Thornwillow Press
- Founded: 1985
- Founder: Luke Ives Pontifell
- Country of origin: United States
- Headquarters location: Newburgh, New York
- Official website: www.thornwillow.com

= Thornwillow Press =

Thornwillow Press is a private press in the United States. Since its founding in 1985, Thornwillow has published original work of John Updike, Arthur Schlesinger, JP Donleavy, Edmund Morris, Warren Berger, Louis Auchincloss, James Merrill, Hugh Sidey, David Mamet, and Walter Cronkite, among others. All Thornwillow books are published in limited editions and are printed letterpress and hand-bound. They are included in the permanent collections of The White House, The Morgan Library, The Beinecke at Yale, The Houghton at Harvard, among others. Presidents George W. Bush and Bill Clinton gave Thornwillow books as state gifts.

== Background ==
Luke Pontifell, age sixteen, started Thornwillow Press in rented workspace in New York. Thornwillow's first publication was Hello Sun, a short children's story by Barbara England. Pontifell sent a copy to William Shirer, the historian and journalist, who in return sent a manuscript of his reflections of the end of World War II, which he had not yet published. This became An August to Remember, Thornwillow's second publication, in an edition of three hundred, offered in both cloth and leather bindings. Since, most Thornwillow editions have been offered in several different bindings, ranging in cost.
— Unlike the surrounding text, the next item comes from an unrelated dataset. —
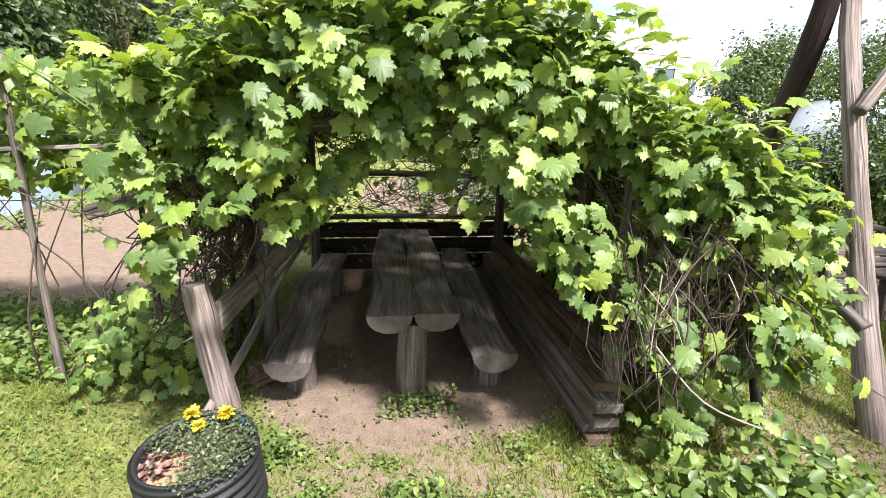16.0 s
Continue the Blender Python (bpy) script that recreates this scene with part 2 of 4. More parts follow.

Pontifell sent copies of An August to Remember to several writers which he admired, requesting manuscripts for publication. He received enthusiastic response from Walter Cronkite, which resulted in the publication of Remembering the Moon; Arthur Schlesinger, which resulted in the publication of JFK Remembered; and Helmut Kohl, which resulted in the publication of Partnership in Liberty.

==Current==
Today, Thornwillow is based in Newburgh, New York. Recent work includes series of books on the presidents, with titles by Edmund Morris, Harold Holzer, Willian vanden Heuvel, Wendell Garrett, and W. W. Abbot, as well as expanded to re-issues of classic works in limited editions. In 2017, Thornwillow published The Sonnets of William Shakespeare, with an introduction by Harvard President Neil Rudenstine, and Sherlock Holmes Hexalogy, the favorite stories of Sir Arthur Conan Doyle. Both editions were funded through Kickstarter, raising $53,384 and $92,322 respectively. In 2020, Thornwillow published Edgar Allan Poe: Tales, Mysteries, and Contrivances, with illustrations by John Reardon and an introduction by Jill Lepore, which raised $150,915 on Kickstarter.